Children With An Incarcerated Parent: Behavioral Health, Actions, and Everyday Social Life
My name is Teyonna Little. I am a ninth grade student at Science Leadership Academy. For the fourth quarter project at SLA, the ninth grade class are researching and studying issues in the world that affects them personally or that they are deeply interested in. This project is called You and The World. After seeking multiple topics about youth and issues concerning North Philadelphia specifically, I came up with an idea that affects me personally and young children and teens all over the world. I chose to focus on “Children with Incarcerated Parents or a parent.” While doing this topic, my goal is to learn more about the way children respond to their parent being imprisoned and they everyday behavior concerning their social life and different environments. I am really interested in learning more about this topic because I currently go through the same issue, with my biological father being incarcerated for a long period of time. These behaviors and responses in this specific group of children matters today because it affects their future, their behaviors, and what they would be like, or who they would be throughout the rest of their lives. It is important to know this so that others who don’t struggle with the same issue will know how to respond to certain reactions and completely understand why someone is acting the way they are acting.

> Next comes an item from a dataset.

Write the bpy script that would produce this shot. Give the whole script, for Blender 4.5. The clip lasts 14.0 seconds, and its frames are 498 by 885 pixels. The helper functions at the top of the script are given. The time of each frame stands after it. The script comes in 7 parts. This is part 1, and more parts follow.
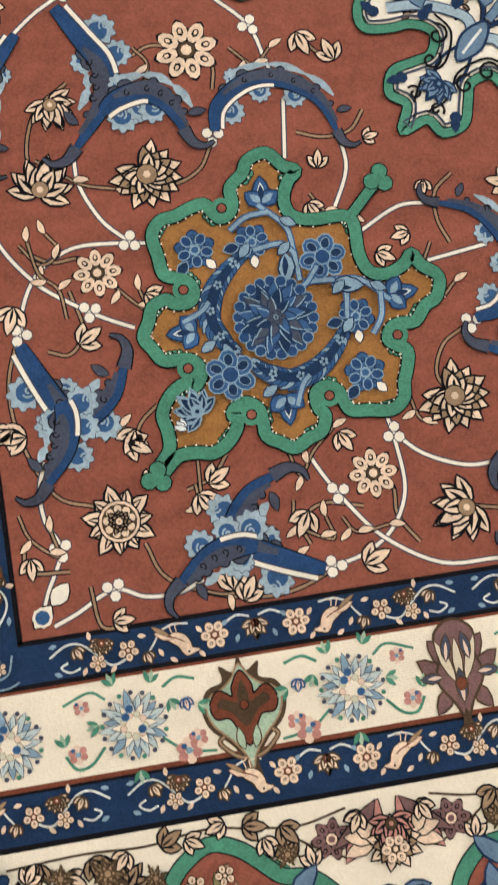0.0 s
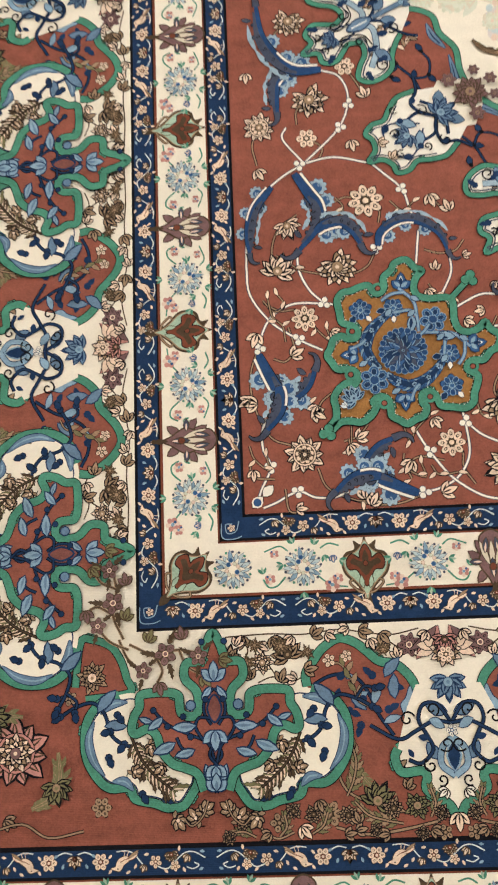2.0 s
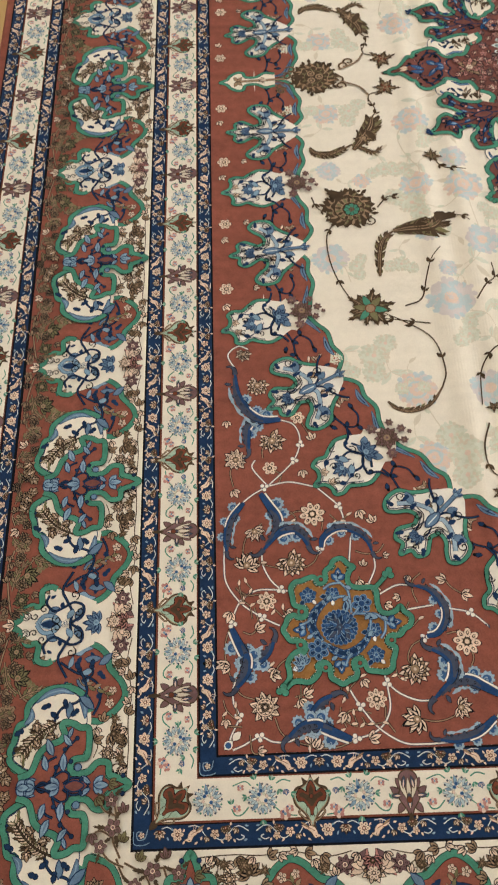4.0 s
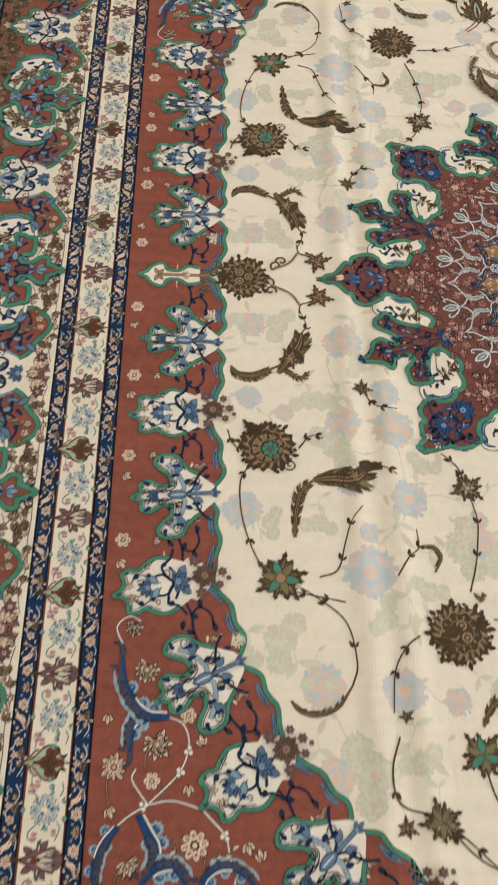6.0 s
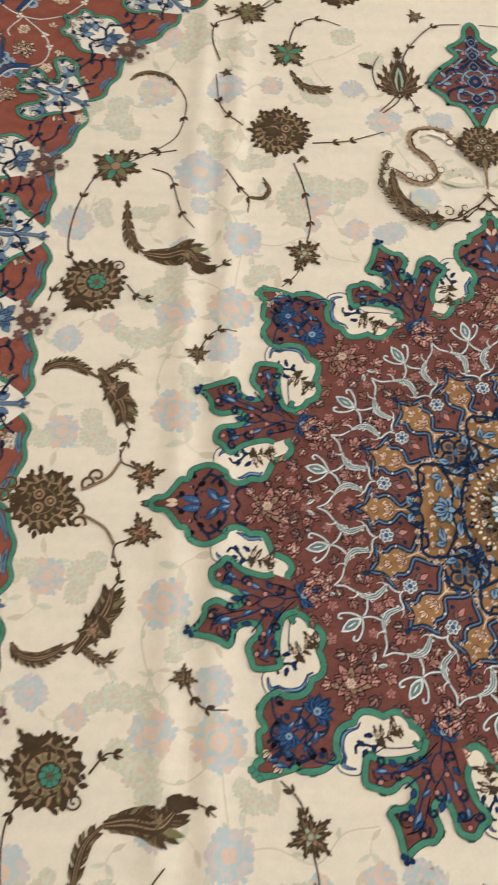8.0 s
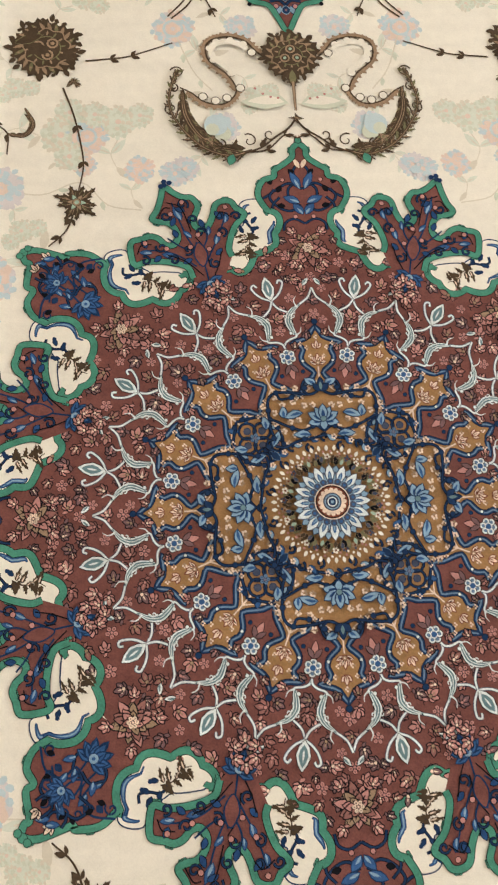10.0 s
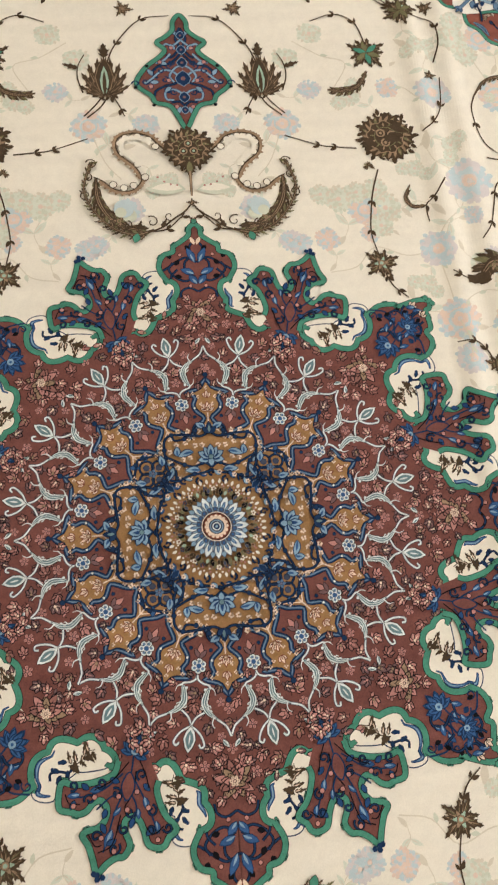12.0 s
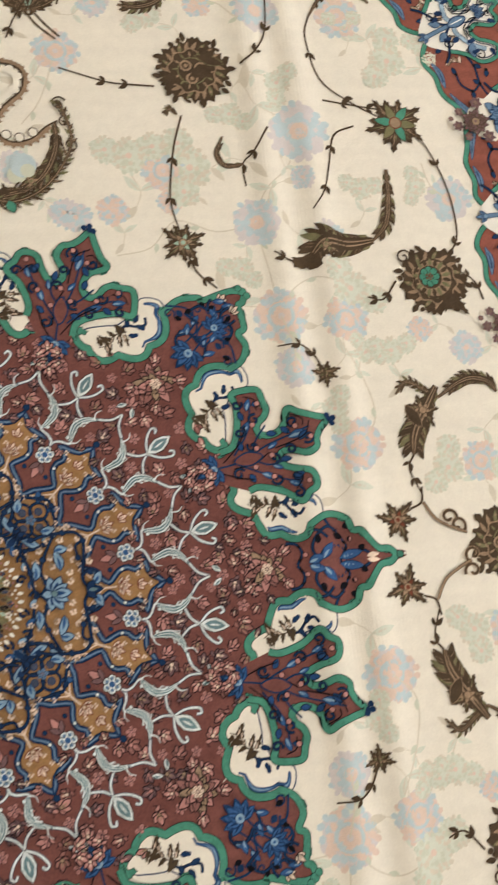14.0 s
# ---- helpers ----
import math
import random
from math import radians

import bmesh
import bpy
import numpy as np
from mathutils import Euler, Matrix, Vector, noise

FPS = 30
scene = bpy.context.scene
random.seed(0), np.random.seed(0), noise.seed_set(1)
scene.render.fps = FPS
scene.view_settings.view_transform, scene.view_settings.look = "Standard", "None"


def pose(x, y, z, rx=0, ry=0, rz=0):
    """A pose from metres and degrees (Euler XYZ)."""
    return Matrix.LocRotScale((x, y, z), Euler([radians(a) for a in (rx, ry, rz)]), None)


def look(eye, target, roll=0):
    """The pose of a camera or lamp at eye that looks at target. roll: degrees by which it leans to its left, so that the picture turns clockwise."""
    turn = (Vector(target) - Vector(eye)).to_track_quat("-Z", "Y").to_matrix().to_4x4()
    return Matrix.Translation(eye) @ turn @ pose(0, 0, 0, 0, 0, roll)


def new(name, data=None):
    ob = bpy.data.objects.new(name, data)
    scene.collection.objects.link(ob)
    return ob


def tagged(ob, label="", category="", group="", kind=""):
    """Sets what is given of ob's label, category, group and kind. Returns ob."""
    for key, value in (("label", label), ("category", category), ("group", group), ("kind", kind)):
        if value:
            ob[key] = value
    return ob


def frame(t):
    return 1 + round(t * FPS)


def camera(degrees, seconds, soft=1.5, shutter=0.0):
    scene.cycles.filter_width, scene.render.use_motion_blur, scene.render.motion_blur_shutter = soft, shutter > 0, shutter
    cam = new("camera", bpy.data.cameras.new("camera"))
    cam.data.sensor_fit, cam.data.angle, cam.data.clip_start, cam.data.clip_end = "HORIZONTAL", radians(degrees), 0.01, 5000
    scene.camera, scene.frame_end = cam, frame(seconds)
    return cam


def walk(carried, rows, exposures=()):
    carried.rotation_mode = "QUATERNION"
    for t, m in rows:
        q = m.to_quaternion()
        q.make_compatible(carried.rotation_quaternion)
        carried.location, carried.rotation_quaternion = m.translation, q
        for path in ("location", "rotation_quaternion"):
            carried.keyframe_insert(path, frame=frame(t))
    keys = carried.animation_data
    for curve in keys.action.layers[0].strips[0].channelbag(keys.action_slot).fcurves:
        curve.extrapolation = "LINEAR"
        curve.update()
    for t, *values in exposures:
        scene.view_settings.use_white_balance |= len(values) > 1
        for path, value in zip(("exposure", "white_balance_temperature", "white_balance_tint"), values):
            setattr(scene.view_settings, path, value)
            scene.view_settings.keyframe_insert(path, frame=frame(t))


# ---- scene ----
cam = camera(31.5, 14.0, soft=2.0, shutter=0.3)
PATH = [
    (0, (-0.878, -1.445, 0.599), (-0.764, -1.244, -1.387), 20.7),
    (0.5, (-0.883, -1.491, 0.605), (-0.792, -1.33, -1.387), 21.5),
    (1, (-0.922, -1.516, 0.667), (-0.911, -1.419, -1.33), -1.1),
    (1.5, (-0.932, -1.58, 0.877), (-1.027, -1.286, -1.099), -23.3),
    (2, (-0.944, -1.632, 1.041), (-1.057, -1.207, -0.91), -17.5),
    (2.5, (-0.922, -1.683, 1.157), (-1.032, -1.113, -0.756), -12.3),
    (3, (-0.896, -1.709, 1.26), (-0.986, -0.927, -0.579), -8.0),
    (3.2, (-0.89, -1.718, 1.287), (-0.97, -0.841, -0.508), -7.0),
    (5.3, (-0.92, -1.545, 1.567), (-0.912, -0.585, -0.188), -2.1),
    (5.5, (-0.904, -1.47, 1.549), (-0.863, -0.525, -0.213), 0.0),
    (6, (-0.838, -1.188, 1.488), (-0.744, -0.25, -0.276), 6.3),
    (6.5, (-0.808, -0.981, 1.439), (-0.748, -0.111, -0.361), 3.8),
    (7, (-0.801, -0.752, 1.449), (-0.719, 0.111, -0.353), 4.4),
    (7.5, (-0.66, -0.595, 1.41), (-0.602, 0.242, -0.406), 5.6),
    (8, (-0.475, -0.448, 1.351), (-0.431, 0.316, -0.497), 4.5),
    (8.5, (-0.366, -0.294, 1.294), (-0.215, 0.397, -0.577), 10.9),
    (9, (-0.327, -0.209, 1.224), (-0.115, 0.414, -0.665), 16.4),
    (9.2, (-0.302, -0.199, 1.203), (-0.101, 0.391, -0.697), 16.3),
    (11.3, (-0.107, -0.312, 1.364), (0.04, 0.192, -0.566), 12.2),
    (11.5, (-0.097, -0.303, 1.417), (0.066, 0.218, -0.508), 13.4),
    (12, (-0.093, -0.303, 1.455), (0.117, 0.285, -0.445), 15.6),
    (12.5, (-0.061, -0.309, 1.407), (0.168, 0.338, -0.472), 15.9),
    (13, (-0.003, -0.266, 1.361), (0.266, 0.348, -0.524), 21.0),
    (13.5, (0.062, -0.136, 1.255), (0.395, 0.277, -0.673), 34.3),
    (14, (0.18, -0.037, 1.214), (0.545, 0.309, -0.722), 40.5),
]
walk(cam, [(t, look(eye, target, roll)) for t, eye, target, roll in PATH],
     exposures=[(0, 0.24), (2, 0.25), (2.6, 0.14), (3.2, -0.1), (5.3, -0.12), (6.2, -0.2), (9.2, -0.13), (11.3, -0.1), (12, -0.17), (14, -0.27)])

# ---- light ----
world = bpy.data.worlds.new("world")
scene.world = world
world.use_nodes = True
wn = world.node_tree.nodes
sky = wn.new("ShaderNodeTexSky")
sky.sky_type, sky.sun_disc, sky.sun_elevation, sky.sun_rotation = "NISHITA", False, radians(40), radians(90)
world.node_tree.links.new(sky.outputs[0], wn["Background"].inputs[0])
wn["Background"].inputs[1].default_value = 0.1


def lamp(name, m, sx, sy, watts, colour):
    data = bpy.data.lights.new(name, "AREA")
    data.shape, data.size, data.size_y, data.energy, data.color = "RECTANGLE", sx, sy, watts, colour
    ob = new(name, data)
    ob.matrix_world = m
    return ob


# unseen overhead lights, added as an assumed source to brighten the rug
ADDED_LIGHTS = [(-1.7, -1.2), (1.7, -1.2), (-1.7, 1.6), (1.7, 1.6)]
for px, py in ADDED_LIGHTS:
    lamp("added_overhead_light", pose(px, py, 2.96), 1.1, 0.5, 15, (1, 0.985, 0.96))
lamp("window_light", look((3.9, 0.3, 1.65), (0, 0.3, 0.4)), 2.4, 1.5, 95, (1, 0.99, 0.98))


# ---- materials ----
def shader(name):
    m = bpy.data.materials.new(name)
    m.use_nodes = True
    return m, m.node_tree.nodes, m.node_tree.links, m.node_tree.nodes["Principled BSDF"]


def pile(name, colour, vary=0.22, sheen=0.02):
    """Knotted wool and silk: streaks of dye across the weft, single knots, fine rows."""
    m, n, l, b = shader(name)
    geo = n.new("ShaderNodeNewGeometry")
    stretch = n.new("ShaderNodeMapping")
    stretch.inputs["Scale"].default_value = (1.5, 26, 1)
    l.new(geo.outputs["Position"], stretch.inputs["Vector"])
    dye = n.new("ShaderNodeTexNoise")
    dye.inputs["Scale"].default_value, dye.inputs["Detail"].default_value = 1.6, 4
    l.new(stretch.outputs[0], dye.inputs["Vector"])
    knots = n.new("ShaderNodeTexVoronoi")
    knots.inputs["Scale"].default_value = 620
    l.new(geo.outputs["Position"], knots.inputs["Vector"])
    worn = n.new("ShaderNodeTexNoise")
    worn.inputs["Scale"].default_value, worn.inputs["Detail"].default_value = 60, 5
    l.new(geo.outputs["Position"], worn.inputs["Vector"])
    k = n.new("ShaderNodeSeparateColor")
    l.new(knots.outputs["Color"], k.inputs[0])
    add = n.new("ShaderNodeMath")
    add.operation = "ADD"
    l.new(dye.outputs["Fac"], add.inputs[0])
    l.new(worn.outputs["Fac"], add.inputs[1])
    mix = n.new("ShaderNodeMath")
    mix.operation = "MULTIPLY_ADD"
    mix.inputs[1].default_value = 0.45
    l.new(k.outputs[0], mix.inputs[0])
    l.new(add.outputs[0], mix.inputs[2])
    ramp = n.new("ShaderNodeMapRange")
    ramp.inputs["From Min"].default_value, ramp.inputs["From Max"].default_value = 0.75, 1.7
    ramp.inputs["To Min"].default_value, ramp.inputs["To Max"].default_value = 1 - vary, 1 + vary
    l.new(mix.outputs[0], ramp.inputs[0])
    tint = n.new("ShaderNodeVectorMath")
    tint.operation = "SCALE"
    tint.inputs[0].default_value = colour
    l.new(ramp.outputs[0], tint.inputs["Scale"])
    l.new(tint.outputs[0], b.inputs["Base Color"])
    rows = n.new("ShaderNodeTexWave")
    rows.bands_direction = "Y"
    rows.inputs["Scale"].default_value, rows.inputs["Distortion"].default_value = 170, 1.5
    rows.inputs["Detail Scale"].default_value = 3
    l.new(geo.outputs["Position"], rows.inputs["Vector"])
    high = n.new("ShaderNodeMath")
    high.operation = "MULTIPLY_ADD"
    high.inputs[1].default_value = 0.5
    l.new(rows.outputs["Fac"], high.inputs[0])
    l.new(knots.outputs["Distance"], high.inputs[2])
    bump = n.new("ShaderNodeBump")
    bump.inputs["Strength"].default_value, bump.inputs["Distance"].default_value = 0.35, 0.0006
    l.new(high.outputs[0], bump.inputs["Height"])
    l.new(bump.outputs[0], b.inputs["Normal"])
    b.inputs["Roughness"].default_value = 0.8
    b.inputs["Specular IOR Level"].default_value = 0.06
    b.inputs["Sheen Weight"].default_value = sheen
    b.inputs["Sheen Roughness"].default_value = 0.45
    return m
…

Children with a parent or parents in jail or in prison has a common symptom or sign that they are going through something specifically dealing with their behavioral health. You can see this in their social lifestyle; rather someone else is bringing up their missing parent at a school event or they are really withdrawn when other adults talk about it. They tend to become antisocial, and isn’t so comfortable around certain things and certain people. They are emotional and can struggle in school or just simply having a hard time being around other children. Research shows that children and teenagers with incarcerated parents or parent have 8 of 16 mental and physical health issues.
As I am continuing with my research concerning this issue, my understanding becomes more open and more clear of behaviors I have experienced with myself in my past and in my present. There is so much more to be opened and shared, and I am determined to get others more aware of these children and their behaviors. As of now, I am wondering and more open to know about how these behaviors are dealt with, how the parent that is incarcerated feel, and how life and opportunities can be made easier and less stressful regarding a strong relationship with the wired fence between children and their parent.